Es wäre jedoch unangemessen, Jobe vorzuwerfen, dass er mit 17 Jahren noch kein kompletter Spieler ist. Auch sein Bruder Jude war zu diesem Zeitpunkt logischerweise noch nicht auf dem Niveau von heute.
Grundsätzlich besitzt Jobe aber alle Attribute, mit denen er zum internationalen Top-Spieler aufsteigen könnte. Daran hat auch sein Bruder Jude keine Zweifel. „Ich habe es geschafft und ich bin sicher, Jobe wird auch eines Tages seine Chance bekommen“, sagte Jude einst in einem UEFA-Interview über einen möglichen Champions-League-Einsatz seines Bruders.

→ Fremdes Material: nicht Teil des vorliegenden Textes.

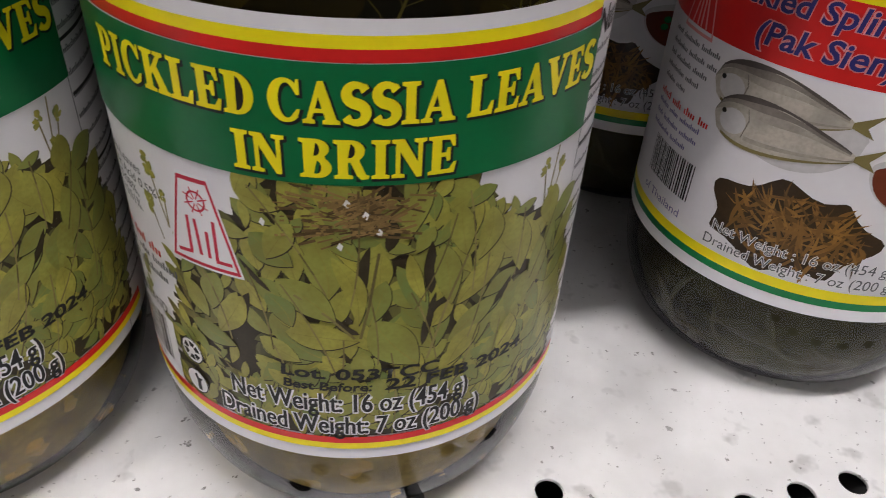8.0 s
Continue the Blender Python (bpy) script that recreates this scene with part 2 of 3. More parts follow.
def bars(lengths, s0, v_top, pitch, height, off, solid=False):
    """Lines of writing too small to read, as plain bars of the letters' size."""
    bm = bmesh.new()
    for i, row in enumerate(lengths):
        s = s0
        for k in row:
            n = 1 if solid else max(1, round(k / (height * 0.5)))
            for q in range(n):
                low = 0.0 if solid else 0.34 * height * ((q * 7 + i * 3 + round(s * 9000)) % 4 != 0)
                sheet(s + k * q / n, s + k * (q + (1.0 if solid else 0.68)) / n, v_top - i * pitch - height, v_top - i * pitch - low, off, bm)
            s += k + height * 0.7
    return bm


def ring_loop(cx, cy, rx, ry, n=28):
    return [(cx + rx * math.cos(2 * math.pi * i / n), cy + ry * math.sin(2 * math.pi * i / n)) for i in range(n)]


def stroke(p, q, w):
    """A straight bar from p to q as an outline."""
    d = Vector((q[0] - p[0], q[1] - p[1])).normalized() * w / 2
    return [(p[0] + d.y, p[1] - d.x), (q[0] + d.y, q[1] - d.x), (q[0] - d.y, q[1] + d.x), (p[0] - d.y, p[1] + d.x)]


def joined(bms):
    out = bmesh.new()
    for b in bms:
        me = mesh_of(b, "piece")
        out.from_mesh(me)
        bpy.data.meshes.remove(me)
    return out


# ---- serif capitals for the green label ----
def arc(cx, cy, rx, ry, a0, a1, n=12):
    return [(cx + rx * math.cos(radians(a0 + (a1 - a0) * i / n)), cy + ry * math.sin(radians(a0 + (a1 - a0) * i / n))) for i in range(n + 1)]


FOOT = [(0, 1), (0, 0.93), (0.1, 0.9), (0.1, 0.1), (0, 0.07)]  # the left side of an upright stem


def letter_s():
    mid = arc(0.36, 0.735, 0.235, 0.215, 25, 245, 12) + arc(0.34, 0.275, 0.25, 0.225, 62, -155, 12)
    left, right = [], []
    for i, p in enumerate(mid):
        a, b = mid[max(i - 1, 0)], mid[min(i + 1, len(mid) - 1)]
        d = Vector((b[0] - a[0], b[1] - a[1])).normalized()
        f = i / (len(mid) - 1)
        w = 0.055 + 0.075 * math.sin(math.pi * f) ** 1.5
        if f < 0.08 or f > 0.92:
            w = 0.1
        left.append((p[0] - d.y * w, p[1] + d.x * w))
        right.append((p[0] + d.y * w, p[1] - d.x * w))
    return [left + right[::-1]]


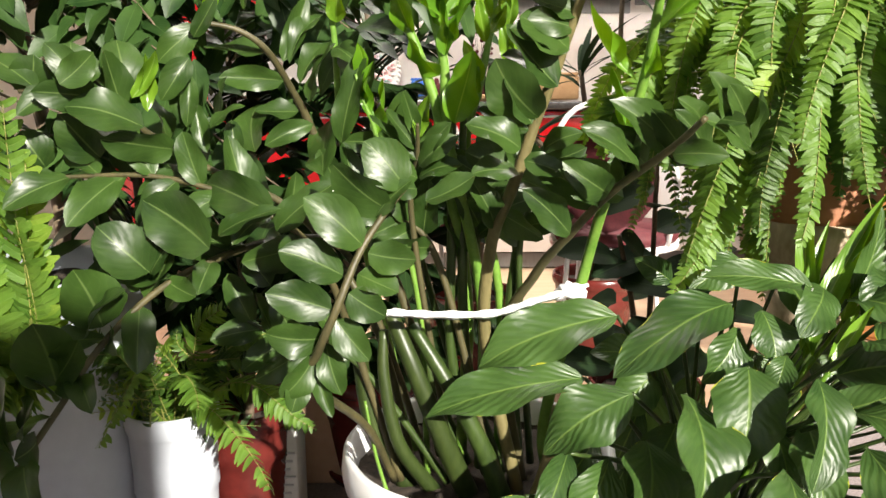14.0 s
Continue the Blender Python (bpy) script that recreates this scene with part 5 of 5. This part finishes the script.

Bellingham-Brüder: „Über 1.000 Champions-League-Endspiele bestritten“
Beide hätten früher auf einer Wiese vor dem Haus immer gegeneinander gespielt. „Jedes Spiel, das wir bestritten haben, war für uns ein Champions-League-Finale. Wir stellten unsere Mannschaften auf und stellten uns dann ein Stadion vor, in dem wir spielen würden“, verriet Jude. „Wir haben auf diesem kleinen Fleckchen Gras bestimmt über 1.000 Champions-League-Endspiele bestritten.“
Während Jude mittlerweile 23 Spiele in der Königsklasse auf seinem Konto verbuchen kann und künftig im Trikot des Rekordsiegers Real Madrid aufläuft, wird für Jobe die entscheidende Frage sein, ob er sich zunächst in Sunderland behaupten kann.
Wenn es ihm das gelingt und er seine Fähigkeiten im Gegenpressing weiter verbessert, stehen die Chancen gut, dass er zu einem erstklassigen Spieler heranwächst.